## Required task
Transcribe the full listing exactly, and drop every picture.
>>>
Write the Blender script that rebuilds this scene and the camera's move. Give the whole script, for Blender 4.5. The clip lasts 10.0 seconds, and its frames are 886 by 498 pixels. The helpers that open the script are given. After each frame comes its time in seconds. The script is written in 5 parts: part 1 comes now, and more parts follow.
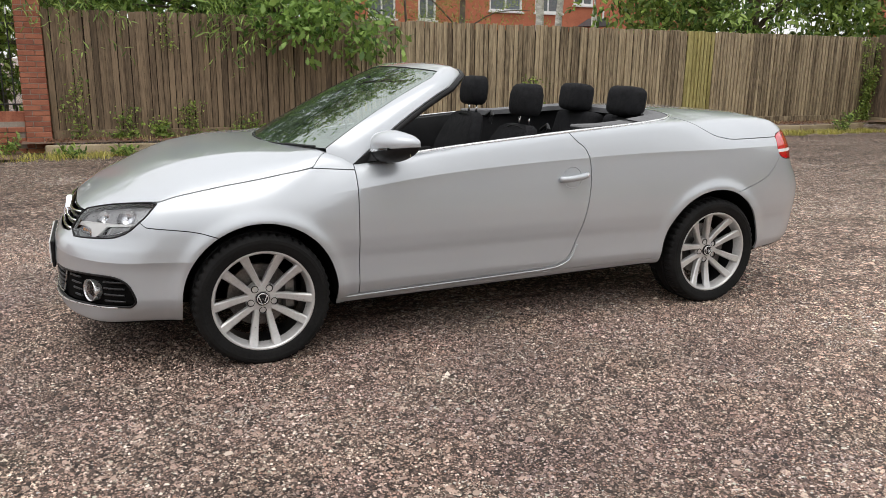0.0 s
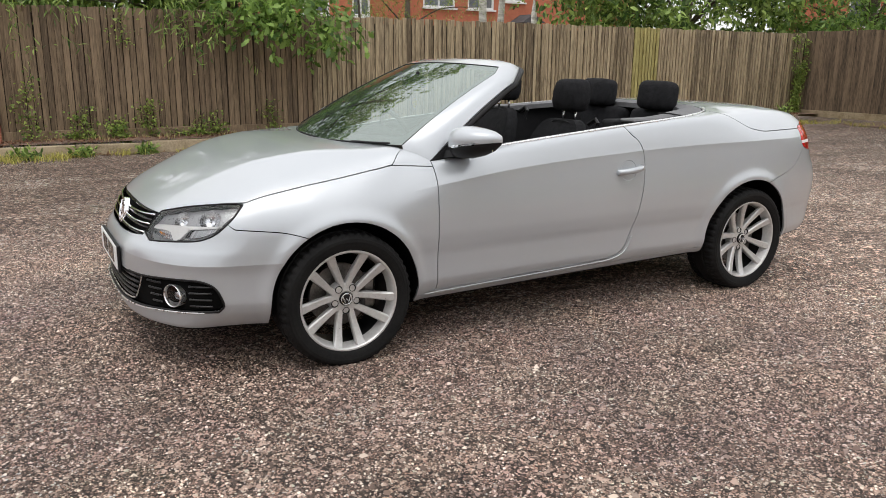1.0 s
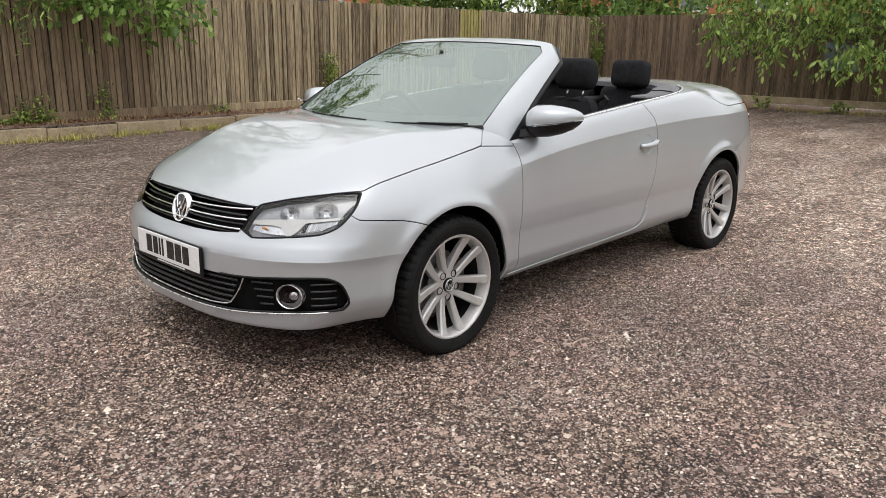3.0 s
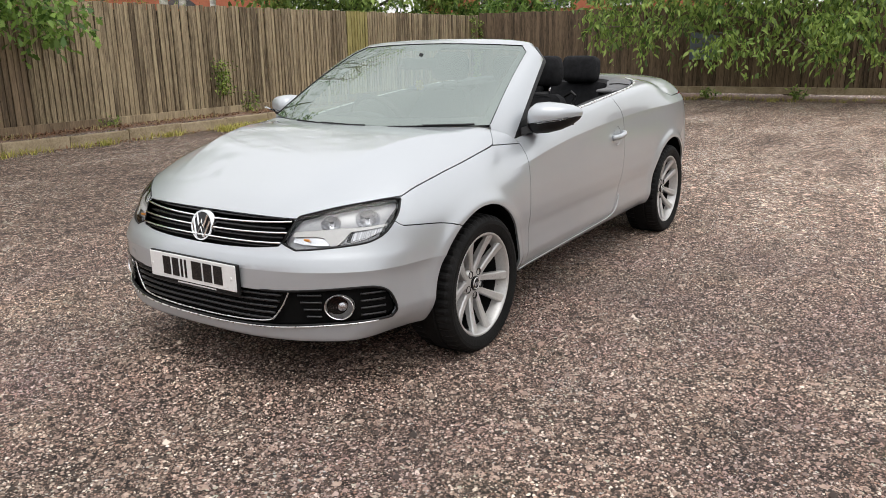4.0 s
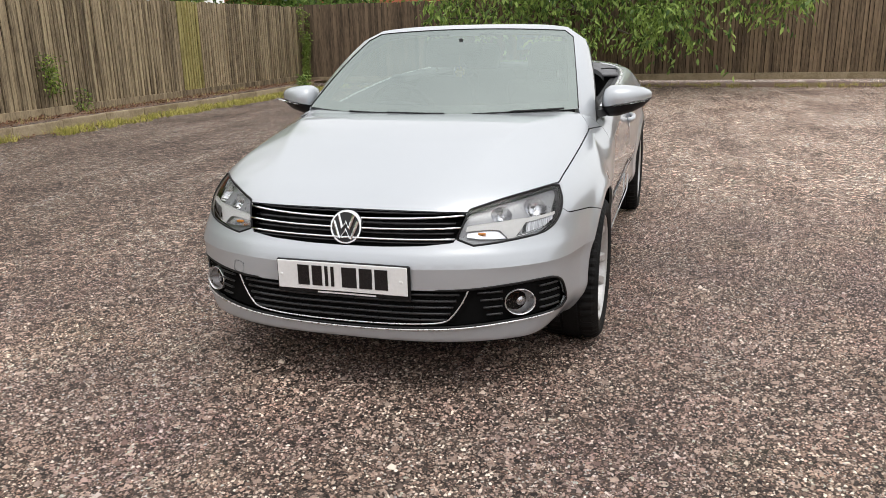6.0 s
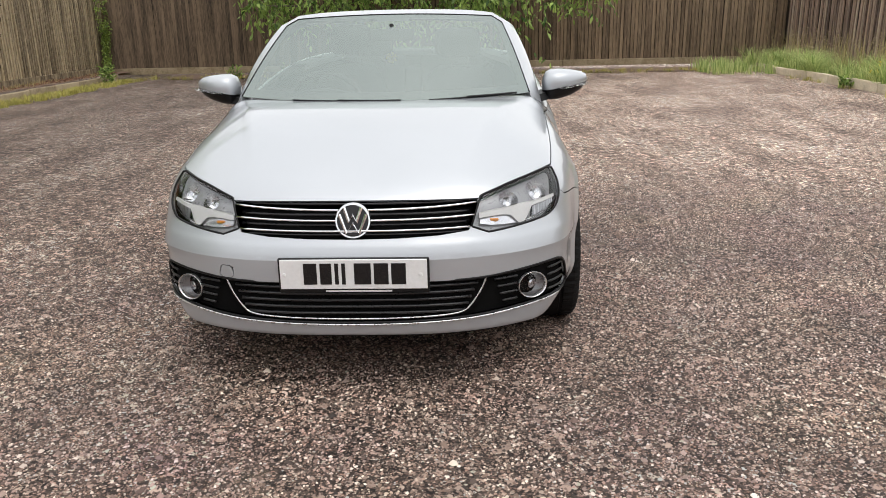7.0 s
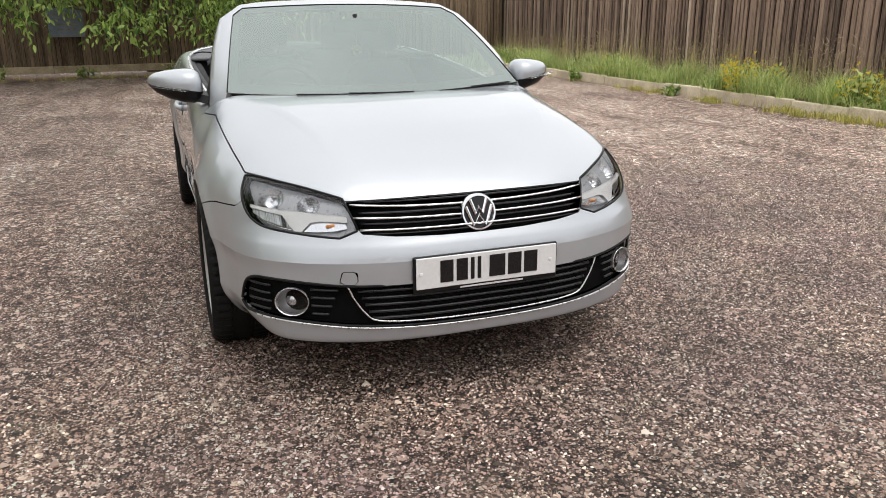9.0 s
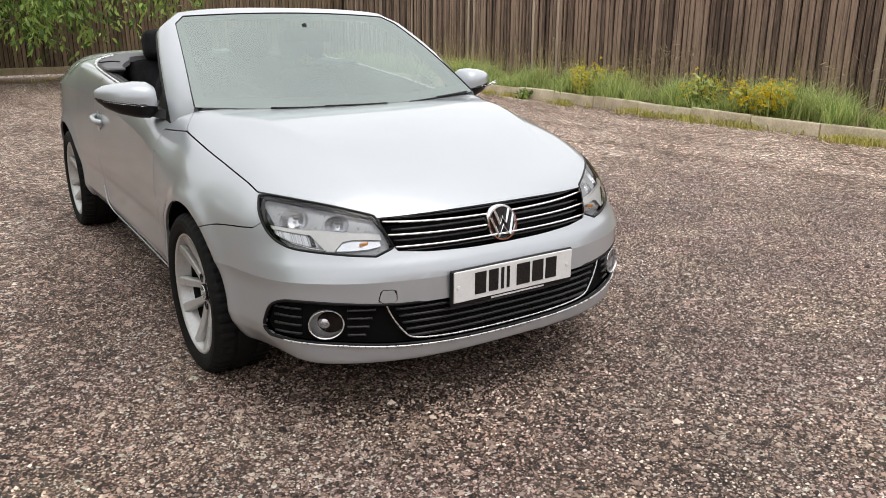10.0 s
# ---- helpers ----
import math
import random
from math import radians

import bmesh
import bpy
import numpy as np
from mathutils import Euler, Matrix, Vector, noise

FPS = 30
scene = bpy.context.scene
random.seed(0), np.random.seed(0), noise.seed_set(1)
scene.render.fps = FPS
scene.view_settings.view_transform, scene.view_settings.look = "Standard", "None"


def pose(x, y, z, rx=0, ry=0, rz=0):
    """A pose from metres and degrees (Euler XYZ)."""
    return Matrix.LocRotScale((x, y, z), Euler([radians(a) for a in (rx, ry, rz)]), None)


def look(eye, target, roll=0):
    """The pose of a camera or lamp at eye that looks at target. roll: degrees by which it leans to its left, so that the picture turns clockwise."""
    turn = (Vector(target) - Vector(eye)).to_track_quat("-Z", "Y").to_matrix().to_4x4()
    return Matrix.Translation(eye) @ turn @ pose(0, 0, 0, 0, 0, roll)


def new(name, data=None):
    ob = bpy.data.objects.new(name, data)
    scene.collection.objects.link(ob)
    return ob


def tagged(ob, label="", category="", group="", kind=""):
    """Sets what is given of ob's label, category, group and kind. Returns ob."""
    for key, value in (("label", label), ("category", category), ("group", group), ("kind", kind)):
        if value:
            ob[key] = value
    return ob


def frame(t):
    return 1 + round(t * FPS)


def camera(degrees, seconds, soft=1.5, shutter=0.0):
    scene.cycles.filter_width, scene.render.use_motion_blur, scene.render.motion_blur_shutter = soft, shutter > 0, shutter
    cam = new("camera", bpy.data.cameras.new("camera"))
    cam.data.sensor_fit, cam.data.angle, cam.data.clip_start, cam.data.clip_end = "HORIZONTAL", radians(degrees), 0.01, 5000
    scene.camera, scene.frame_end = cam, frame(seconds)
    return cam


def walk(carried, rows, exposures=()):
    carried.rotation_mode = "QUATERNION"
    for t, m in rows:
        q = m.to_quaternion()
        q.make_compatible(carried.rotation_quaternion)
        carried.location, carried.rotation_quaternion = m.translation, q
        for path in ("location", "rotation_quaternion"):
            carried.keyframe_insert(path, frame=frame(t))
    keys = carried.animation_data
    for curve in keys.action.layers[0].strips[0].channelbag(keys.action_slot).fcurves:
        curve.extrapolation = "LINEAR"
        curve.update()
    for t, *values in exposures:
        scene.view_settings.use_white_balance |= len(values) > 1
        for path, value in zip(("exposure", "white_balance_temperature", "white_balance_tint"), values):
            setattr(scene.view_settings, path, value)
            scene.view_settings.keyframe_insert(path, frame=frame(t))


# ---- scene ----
<<<
## Expected answer
Write the Blender script that rebuilds this scene and the camera's move. Give the whole script, for Blender 4.5. The clip lasts 10.0 seconds, and its frames are 886 by 498 pixels. The helpers that open the script are given. After each frame comes its time in seconds. The script is written in 5 parts: part 1 comes now, and more parts follow.
0.0 s
1.0 s
3.0 s
4.0 s
6.0 s
7.0 s
9.0 s
10.0 s
# ---- helpers ----
import math
import random
from math import radians

import bmesh
import bpy
import numpy as np
from mathutils import Euler, Matrix, Vector, noise

FPS = 30
scene = bpy.context.scene
random.seed(0), np.random.seed(0), noise.seed_set(1)
scene.render.fps = FPS
scene.view_settings.view_transform, scene.view_settings.look = "Standard", "None"


def pose(x, y, z, rx=0, ry=0, rz=0):
    """A pose from metres and degrees (Euler XYZ)."""
    return Matrix.LocRotScale((x, y, z), Euler([radians(a) for a in (rx, ry, rz)]), None)


def look(eye, target, roll=0):
    """The pose of a camera or lamp at eye that looks at target. roll: degrees by which it leans to its left, so that the picture turns clockwise."""
    turn = (Vector(target) - Vector(eye)).to_track_quat("-Z", "Y").to_matrix().to_4x4()
    return Matrix.Translation(eye) @ turn @ pose(0, 0, 0, 0, 0, roll)


def new(name, data=None):
    ob = bpy.data.objects.new(name, data)
    scene.collection.objects.link(ob)
    return ob


def tagged(ob, label="", category="", group="", kind=""):
    """Sets what is given of ob's label, category, group and kind. Returns ob."""
    for key, value in (("label", label), ("category", category), ("group", group), ("kind", kind)):
        if value:
            ob[key] = value
    return ob


def frame(t):
    return 1 + round(t * FPS)


def camera(degrees, seconds, soft=1.5, shutter=0.0):
    scene.cycles.filter_width, scene.render.use_motion_blur, scene.render.motion_blur_shutter = soft, shutter > 0, shutter
    cam = new("camera", bpy.data.cameras.new("camera"))
    cam.data.sensor_fit, cam.data.angle, cam.data.clip_start, cam.data.clip_end = "HORIZONTAL", radians(degrees), 0.01, 5000
    scene.camera, scene.frame_end = cam, frame(seconds)
    return cam


def walk(carried, rows, exposures=()):
    carried.rotation_mode = "QUATERNION"
    for t, m in rows:
        q = m.to_quaternion()
        q.make_compatible(carried.rotation_quaternion)
        carried.location, carried.rotation_quaternion = m.translation, q
        for path in ("location", "rotation_quaternion"):
            carried.keyframe_insert(path, frame=frame(t))
    keys = carried.animation_data
    for curve in keys.action.layers[0].strips[0].channelbag(keys.action_slot).fcurves:
        curve.extrapolation = "LINEAR"
        curve.update()
    for t, *values in exposures:
        scene.view_settings.use_white_balance |= len(values) > 1
        for path, value in zip(("exposure", "white_balance_temperature", "white_balance_tint"), values):
            setattr(scene.view_settings, path, value)
            scene.view_settings.keyframe_insert(path, frame=frame(t))


# ---- scene ----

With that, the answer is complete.